In general, as @johnconn said, the use of an IMU as an odometry source is not something I recommend. You appear to have a very nice IMU, as I'd have expected far worse performance over that kind of distance with just double-integration of IMU data. If I had to guess, there's some kind of bias in your accelerometer that is causing a slow lateral drift. You can try providing an image of the output (over that same distance, and preferably from the same location) when you just use the IMU and heading data. I'm assuming all of this came from a bag.

In any case, my recommendation would be to have some kind of odometry source, either from wheel encoders or through visual odometry. If the GPS quality is high and outages are not frequent, I think you can get away with a pretty noisy odometry source.

EDIT: Off the top of my head, and looking at your original drift image, if I had to guess, what you're seeing is this:

1. Let's ignore the IMU for a moment. Robot starts moving forward, receiving RTK inputs. At every RTK message, the filter is updated with a new pose. However, when it receives that new pose, the magic of matrix inversion means that if you don't have a velocity reference, the filter will actually produce a non-zero velocity, depending on the delta in your last two measurements. As long as you are receiving RTK inputs, this auto-generated velocity doesn't matter, because you are constant updating the pose.
2. You then cease to receive RTK measurements. The last velocity value that the filter produced, however, small, persists, because you have no velocity reference to correct it.
3. Now throw in the IMU. It won't help you, because it's just integrating linear acceleration data. So even if it reads that the vehicle is not accelerating laterally, it won't matter, because you already have a non-zero lateral (Y) velocity.

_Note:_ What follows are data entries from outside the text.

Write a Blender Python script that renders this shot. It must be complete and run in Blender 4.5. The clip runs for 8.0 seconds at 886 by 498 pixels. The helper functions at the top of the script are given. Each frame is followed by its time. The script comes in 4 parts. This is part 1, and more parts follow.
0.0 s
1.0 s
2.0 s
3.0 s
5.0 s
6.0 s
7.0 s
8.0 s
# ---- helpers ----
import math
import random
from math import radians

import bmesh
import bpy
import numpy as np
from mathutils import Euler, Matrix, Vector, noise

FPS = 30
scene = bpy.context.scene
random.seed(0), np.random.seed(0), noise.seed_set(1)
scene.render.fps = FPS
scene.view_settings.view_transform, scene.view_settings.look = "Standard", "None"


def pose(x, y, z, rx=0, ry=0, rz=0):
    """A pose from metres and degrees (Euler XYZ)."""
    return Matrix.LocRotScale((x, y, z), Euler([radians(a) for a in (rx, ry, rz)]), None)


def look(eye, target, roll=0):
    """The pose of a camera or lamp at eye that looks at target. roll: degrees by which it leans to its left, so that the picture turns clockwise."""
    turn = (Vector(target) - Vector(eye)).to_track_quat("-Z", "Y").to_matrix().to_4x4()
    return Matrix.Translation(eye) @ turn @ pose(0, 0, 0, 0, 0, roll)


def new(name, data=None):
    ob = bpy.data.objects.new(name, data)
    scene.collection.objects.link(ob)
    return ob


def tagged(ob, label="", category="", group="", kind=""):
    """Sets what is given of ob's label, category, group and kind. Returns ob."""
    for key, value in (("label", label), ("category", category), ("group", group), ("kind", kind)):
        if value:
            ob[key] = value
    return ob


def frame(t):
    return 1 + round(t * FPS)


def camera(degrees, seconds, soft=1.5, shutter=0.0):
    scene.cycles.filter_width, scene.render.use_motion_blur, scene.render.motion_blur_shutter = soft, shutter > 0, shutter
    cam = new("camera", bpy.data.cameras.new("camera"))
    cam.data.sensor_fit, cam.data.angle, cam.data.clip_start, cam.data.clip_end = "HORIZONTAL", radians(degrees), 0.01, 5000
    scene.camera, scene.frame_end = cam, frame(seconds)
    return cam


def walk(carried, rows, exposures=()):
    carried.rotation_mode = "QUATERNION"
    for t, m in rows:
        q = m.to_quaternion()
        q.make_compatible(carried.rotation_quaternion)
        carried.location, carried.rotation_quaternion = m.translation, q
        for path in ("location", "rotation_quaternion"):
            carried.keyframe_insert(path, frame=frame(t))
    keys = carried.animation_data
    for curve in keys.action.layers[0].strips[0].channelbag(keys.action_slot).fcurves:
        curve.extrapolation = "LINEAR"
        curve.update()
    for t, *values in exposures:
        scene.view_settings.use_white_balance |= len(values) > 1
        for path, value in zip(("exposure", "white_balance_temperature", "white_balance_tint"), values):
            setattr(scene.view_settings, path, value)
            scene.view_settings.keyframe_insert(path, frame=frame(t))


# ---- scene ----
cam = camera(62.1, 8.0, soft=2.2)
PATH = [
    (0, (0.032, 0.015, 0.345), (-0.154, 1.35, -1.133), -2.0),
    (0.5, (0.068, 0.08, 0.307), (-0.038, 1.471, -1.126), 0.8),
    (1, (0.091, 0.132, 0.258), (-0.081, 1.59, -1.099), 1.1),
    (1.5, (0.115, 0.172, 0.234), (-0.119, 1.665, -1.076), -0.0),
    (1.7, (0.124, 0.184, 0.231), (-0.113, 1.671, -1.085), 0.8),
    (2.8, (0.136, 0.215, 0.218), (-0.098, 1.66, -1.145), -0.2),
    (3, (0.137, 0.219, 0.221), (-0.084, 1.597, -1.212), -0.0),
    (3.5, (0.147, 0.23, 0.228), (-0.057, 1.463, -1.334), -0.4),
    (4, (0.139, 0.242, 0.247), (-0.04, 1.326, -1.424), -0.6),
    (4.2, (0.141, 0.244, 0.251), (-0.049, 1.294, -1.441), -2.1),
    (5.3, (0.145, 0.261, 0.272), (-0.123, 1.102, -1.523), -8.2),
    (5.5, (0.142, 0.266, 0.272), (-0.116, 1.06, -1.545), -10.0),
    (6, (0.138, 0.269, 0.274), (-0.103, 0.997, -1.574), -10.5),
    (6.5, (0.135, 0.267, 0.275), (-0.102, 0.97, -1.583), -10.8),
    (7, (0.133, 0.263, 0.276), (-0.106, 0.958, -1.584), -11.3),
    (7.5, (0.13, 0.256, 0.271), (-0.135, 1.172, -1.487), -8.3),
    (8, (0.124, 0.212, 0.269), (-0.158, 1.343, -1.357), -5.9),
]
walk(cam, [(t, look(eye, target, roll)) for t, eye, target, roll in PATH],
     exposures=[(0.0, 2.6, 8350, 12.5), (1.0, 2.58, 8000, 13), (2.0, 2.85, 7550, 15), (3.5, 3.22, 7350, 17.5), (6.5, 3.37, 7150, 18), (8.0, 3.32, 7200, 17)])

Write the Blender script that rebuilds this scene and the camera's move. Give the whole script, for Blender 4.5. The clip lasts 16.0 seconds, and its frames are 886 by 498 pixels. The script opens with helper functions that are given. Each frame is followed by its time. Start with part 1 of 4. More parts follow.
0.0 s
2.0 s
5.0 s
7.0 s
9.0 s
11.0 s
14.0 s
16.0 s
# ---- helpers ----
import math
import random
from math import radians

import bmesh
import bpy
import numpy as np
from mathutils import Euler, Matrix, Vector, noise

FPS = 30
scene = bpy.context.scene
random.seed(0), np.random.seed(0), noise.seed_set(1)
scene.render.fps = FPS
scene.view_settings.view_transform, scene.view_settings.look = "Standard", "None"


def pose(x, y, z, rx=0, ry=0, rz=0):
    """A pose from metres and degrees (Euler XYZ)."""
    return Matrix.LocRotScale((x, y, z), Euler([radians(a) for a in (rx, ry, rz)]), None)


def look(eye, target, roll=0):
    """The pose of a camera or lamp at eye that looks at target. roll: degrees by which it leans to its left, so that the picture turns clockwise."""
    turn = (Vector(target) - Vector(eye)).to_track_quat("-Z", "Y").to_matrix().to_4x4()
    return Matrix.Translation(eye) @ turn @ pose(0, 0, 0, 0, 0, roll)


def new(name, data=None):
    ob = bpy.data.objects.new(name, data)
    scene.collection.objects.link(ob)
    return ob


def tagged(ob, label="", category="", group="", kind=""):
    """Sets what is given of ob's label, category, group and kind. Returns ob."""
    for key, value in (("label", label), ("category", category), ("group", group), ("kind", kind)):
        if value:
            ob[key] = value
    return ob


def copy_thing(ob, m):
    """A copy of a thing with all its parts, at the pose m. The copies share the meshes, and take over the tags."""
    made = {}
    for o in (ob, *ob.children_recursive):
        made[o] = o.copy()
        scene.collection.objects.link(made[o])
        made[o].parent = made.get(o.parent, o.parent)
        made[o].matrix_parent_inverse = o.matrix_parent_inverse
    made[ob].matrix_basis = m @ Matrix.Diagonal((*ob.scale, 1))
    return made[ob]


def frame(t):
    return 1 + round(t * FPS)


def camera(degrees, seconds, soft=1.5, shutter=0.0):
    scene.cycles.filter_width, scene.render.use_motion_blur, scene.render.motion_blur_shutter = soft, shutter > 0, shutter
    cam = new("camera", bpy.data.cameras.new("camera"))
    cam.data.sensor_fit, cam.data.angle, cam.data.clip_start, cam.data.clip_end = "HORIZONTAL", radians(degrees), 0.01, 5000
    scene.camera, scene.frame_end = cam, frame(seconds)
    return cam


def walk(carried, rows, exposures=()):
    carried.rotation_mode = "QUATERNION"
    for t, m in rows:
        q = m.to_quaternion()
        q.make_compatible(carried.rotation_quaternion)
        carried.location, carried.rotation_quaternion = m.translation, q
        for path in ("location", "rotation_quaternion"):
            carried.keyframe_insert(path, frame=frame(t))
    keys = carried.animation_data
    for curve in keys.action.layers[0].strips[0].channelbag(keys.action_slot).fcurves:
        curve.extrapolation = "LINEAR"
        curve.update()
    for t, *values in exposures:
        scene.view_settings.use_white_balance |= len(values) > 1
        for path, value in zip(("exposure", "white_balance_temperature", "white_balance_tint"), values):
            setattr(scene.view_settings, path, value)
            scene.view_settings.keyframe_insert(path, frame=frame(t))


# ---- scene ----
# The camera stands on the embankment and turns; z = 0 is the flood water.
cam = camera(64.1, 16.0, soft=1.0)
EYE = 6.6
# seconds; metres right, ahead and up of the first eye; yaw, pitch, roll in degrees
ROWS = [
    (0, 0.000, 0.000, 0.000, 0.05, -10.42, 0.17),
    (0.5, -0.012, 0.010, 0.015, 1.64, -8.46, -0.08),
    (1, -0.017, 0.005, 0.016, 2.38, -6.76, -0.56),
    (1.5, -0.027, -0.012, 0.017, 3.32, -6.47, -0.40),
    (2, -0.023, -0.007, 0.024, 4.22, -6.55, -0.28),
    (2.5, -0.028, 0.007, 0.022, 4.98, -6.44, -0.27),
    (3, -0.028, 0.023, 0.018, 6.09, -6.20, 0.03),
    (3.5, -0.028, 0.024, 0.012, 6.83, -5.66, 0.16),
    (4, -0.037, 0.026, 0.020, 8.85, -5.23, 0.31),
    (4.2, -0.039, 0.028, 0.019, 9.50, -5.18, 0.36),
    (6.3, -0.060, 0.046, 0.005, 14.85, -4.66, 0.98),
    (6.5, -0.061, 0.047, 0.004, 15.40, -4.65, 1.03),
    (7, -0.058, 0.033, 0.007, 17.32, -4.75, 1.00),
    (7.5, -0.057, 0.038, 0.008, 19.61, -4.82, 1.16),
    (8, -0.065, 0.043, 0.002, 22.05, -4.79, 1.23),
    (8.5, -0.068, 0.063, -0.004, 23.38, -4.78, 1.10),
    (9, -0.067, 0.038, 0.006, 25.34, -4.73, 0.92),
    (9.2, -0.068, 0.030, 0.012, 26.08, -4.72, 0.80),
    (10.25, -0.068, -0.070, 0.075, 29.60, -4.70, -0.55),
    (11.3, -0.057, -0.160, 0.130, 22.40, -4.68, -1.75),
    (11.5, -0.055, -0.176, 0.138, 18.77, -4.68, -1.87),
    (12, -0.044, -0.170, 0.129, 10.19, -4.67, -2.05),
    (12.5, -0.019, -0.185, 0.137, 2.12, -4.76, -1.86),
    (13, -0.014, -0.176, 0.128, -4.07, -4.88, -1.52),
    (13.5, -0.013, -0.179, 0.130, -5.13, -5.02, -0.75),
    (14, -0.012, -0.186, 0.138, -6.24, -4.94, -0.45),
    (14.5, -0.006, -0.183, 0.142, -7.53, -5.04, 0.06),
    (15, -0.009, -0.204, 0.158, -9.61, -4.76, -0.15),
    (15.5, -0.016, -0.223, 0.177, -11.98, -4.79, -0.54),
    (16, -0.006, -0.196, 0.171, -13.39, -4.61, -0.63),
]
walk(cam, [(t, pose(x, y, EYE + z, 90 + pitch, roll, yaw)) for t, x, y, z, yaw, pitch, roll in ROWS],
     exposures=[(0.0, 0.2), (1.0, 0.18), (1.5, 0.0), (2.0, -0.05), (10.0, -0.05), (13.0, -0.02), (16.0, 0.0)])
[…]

You need a velocity reference. If I were you, I'd take advantage of your vehicle's kinematics, and feed in a fake Y velocity measurement of 0 all the time to the filter. That is, unless you have to worry about things like sliding laterally in the mud.

more

Thanks for answering. We considered adding visual odometry but for now the development has been centered in improving RTK coverage.

I've added the image robot_localization_imu_with_heading in which it can be seen the GPS data and the output of the localization node generated by only using the imu and the heading. As you'll see, the imu data is quite good. The trajectory is a straight line all along the zone of interest, the rotation offset only appears at the beginning and at the end, where angular velocities aren't good.

Could you please confirm us if the configuration files look correct to you? If you have the time, I've asked a related question about the IMU configuration of the same system since we are wondering that the issue may come from it.

EDIT:we'll test your yd=0 proposal asap once back on the topic. Thanks!